Scene script records:

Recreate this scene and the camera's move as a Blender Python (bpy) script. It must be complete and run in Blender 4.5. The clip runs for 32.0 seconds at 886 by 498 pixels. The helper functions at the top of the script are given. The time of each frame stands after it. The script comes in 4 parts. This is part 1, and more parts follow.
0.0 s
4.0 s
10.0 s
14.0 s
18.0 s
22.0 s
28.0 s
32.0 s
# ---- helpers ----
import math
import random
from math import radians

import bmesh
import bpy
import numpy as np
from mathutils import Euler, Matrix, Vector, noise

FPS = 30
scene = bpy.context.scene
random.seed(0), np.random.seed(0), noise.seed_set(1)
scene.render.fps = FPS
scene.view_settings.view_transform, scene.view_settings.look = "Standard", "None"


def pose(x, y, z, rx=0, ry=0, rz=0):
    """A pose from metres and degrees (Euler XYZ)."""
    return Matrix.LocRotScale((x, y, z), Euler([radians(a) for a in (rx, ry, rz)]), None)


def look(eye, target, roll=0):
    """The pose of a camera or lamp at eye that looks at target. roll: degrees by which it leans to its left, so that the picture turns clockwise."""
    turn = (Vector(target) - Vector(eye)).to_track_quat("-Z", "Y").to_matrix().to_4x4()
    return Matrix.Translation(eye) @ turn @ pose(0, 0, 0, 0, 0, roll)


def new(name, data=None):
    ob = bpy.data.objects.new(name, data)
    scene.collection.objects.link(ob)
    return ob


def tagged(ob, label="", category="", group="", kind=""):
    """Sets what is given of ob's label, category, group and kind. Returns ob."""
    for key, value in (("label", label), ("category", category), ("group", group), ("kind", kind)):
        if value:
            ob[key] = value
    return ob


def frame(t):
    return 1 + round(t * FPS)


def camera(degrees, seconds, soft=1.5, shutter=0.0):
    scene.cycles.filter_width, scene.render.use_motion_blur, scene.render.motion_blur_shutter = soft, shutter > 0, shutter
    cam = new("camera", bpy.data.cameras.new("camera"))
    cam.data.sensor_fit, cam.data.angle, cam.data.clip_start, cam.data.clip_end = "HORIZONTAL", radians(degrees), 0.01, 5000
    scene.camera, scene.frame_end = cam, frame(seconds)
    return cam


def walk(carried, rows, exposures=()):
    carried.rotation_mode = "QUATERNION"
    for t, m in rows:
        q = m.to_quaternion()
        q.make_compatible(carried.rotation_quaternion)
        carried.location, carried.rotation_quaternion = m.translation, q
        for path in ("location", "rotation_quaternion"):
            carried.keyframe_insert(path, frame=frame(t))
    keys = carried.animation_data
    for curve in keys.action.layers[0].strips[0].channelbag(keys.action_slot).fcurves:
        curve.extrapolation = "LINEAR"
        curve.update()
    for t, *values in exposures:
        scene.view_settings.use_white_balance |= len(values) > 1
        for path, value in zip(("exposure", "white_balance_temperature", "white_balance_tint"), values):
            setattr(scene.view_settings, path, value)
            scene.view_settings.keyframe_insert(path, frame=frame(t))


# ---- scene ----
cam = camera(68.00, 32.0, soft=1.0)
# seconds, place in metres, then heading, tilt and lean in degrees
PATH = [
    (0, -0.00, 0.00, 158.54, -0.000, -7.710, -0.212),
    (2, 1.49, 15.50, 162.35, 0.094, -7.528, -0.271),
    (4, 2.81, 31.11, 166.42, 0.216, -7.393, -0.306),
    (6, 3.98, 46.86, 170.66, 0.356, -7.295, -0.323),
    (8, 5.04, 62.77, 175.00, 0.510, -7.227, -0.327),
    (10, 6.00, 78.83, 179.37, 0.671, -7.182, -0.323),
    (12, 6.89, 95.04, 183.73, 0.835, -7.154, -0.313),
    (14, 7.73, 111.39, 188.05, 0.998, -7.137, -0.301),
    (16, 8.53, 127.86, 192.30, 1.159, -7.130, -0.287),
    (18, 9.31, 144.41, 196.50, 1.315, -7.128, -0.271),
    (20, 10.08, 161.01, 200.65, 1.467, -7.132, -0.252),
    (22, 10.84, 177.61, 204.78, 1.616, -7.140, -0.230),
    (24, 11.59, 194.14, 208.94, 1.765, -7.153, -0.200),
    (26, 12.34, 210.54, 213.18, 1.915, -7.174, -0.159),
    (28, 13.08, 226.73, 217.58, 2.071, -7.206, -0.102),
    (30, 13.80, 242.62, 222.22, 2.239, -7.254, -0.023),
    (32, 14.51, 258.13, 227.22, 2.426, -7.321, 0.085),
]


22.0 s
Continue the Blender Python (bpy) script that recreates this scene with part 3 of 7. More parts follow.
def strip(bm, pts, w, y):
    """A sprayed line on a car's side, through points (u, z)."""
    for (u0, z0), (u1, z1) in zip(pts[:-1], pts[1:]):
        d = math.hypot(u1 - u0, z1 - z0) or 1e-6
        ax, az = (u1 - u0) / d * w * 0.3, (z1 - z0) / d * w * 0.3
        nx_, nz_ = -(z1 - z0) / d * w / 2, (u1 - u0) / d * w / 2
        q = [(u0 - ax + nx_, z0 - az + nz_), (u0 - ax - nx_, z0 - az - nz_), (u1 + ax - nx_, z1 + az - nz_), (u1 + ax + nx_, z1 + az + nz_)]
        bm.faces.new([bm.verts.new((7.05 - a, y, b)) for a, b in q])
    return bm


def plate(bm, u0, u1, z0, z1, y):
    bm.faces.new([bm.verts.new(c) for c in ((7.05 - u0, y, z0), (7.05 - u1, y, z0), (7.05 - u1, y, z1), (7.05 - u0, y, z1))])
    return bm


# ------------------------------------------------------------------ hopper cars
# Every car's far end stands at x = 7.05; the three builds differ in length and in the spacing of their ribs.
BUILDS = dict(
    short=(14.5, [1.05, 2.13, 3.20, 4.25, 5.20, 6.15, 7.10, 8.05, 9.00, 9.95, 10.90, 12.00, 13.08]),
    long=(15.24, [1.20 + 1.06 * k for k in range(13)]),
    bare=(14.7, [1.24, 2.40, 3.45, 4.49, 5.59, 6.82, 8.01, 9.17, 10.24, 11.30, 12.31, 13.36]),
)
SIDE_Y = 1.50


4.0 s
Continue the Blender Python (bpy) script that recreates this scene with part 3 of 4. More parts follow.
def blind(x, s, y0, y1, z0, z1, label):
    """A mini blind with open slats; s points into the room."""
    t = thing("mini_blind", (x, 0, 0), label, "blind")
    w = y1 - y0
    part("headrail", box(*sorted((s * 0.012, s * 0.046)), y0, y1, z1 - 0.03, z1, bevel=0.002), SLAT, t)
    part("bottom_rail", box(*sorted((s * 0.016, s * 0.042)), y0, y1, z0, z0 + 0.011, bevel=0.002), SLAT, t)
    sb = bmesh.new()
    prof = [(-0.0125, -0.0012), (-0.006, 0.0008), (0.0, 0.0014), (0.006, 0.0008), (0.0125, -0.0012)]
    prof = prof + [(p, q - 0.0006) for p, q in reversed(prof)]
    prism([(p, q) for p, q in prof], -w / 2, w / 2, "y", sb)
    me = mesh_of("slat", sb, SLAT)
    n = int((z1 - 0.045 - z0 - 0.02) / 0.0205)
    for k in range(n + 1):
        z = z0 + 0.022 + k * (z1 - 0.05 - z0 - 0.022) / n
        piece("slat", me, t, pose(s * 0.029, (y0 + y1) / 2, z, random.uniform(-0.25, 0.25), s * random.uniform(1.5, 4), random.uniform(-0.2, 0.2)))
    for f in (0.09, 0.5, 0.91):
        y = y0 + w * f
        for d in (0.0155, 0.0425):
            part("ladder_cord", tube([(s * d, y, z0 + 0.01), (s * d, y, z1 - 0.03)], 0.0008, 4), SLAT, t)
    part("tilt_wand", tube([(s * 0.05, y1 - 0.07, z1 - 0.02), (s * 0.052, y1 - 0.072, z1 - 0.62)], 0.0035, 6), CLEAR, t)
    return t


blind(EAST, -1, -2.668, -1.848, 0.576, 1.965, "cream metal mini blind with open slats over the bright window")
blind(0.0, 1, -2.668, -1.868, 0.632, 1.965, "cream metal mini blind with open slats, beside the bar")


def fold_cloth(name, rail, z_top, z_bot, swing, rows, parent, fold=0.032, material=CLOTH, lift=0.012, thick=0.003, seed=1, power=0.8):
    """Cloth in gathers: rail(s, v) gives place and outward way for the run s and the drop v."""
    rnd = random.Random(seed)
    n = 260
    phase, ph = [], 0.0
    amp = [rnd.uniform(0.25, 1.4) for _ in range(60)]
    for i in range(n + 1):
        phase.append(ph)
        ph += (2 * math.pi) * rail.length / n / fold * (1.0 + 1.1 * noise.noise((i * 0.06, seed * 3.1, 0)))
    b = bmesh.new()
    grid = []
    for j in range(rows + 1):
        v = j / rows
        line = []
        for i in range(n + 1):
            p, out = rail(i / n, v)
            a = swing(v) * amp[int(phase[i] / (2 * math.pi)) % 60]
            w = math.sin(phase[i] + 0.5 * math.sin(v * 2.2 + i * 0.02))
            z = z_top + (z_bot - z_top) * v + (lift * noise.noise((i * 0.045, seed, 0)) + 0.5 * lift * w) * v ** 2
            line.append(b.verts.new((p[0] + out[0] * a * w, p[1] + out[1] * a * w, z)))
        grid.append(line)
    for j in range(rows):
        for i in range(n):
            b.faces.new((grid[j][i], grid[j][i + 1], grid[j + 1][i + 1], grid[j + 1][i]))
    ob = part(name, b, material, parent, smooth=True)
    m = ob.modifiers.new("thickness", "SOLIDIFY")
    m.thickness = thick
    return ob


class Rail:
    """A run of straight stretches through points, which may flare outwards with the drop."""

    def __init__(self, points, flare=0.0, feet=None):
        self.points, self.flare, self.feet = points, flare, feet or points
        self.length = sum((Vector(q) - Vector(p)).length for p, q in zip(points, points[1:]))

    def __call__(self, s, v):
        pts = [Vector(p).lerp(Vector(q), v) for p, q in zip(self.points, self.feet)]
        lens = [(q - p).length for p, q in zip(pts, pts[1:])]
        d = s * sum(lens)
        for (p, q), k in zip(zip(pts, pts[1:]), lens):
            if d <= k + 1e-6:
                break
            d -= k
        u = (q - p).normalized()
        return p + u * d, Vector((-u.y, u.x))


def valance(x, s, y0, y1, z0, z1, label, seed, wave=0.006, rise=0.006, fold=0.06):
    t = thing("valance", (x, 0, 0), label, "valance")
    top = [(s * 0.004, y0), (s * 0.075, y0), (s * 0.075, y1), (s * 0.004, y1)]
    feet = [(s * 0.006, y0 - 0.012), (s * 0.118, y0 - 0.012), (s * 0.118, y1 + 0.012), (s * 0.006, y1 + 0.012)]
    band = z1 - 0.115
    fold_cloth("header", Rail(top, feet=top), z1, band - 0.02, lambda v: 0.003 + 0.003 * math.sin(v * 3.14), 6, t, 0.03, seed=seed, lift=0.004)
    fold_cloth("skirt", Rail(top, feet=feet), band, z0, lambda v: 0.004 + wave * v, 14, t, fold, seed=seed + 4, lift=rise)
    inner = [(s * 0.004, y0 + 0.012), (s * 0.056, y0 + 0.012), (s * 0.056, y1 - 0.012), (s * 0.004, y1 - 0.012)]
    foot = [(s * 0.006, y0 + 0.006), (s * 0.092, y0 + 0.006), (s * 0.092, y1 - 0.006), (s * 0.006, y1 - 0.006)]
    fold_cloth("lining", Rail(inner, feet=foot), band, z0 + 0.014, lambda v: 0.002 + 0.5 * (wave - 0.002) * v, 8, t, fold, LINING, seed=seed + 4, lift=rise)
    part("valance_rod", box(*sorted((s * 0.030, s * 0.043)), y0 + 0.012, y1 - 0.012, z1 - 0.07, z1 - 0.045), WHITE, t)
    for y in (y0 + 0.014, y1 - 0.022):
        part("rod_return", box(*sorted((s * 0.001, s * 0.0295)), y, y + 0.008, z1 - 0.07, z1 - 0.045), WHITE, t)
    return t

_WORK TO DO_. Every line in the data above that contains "from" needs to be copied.

_SOLUTION TO THIS TASK_.
from math import radians
from mathutils import Euler, Matrix, Vector, noise
    """A pose from metres and degrees (Euler XYZ)."""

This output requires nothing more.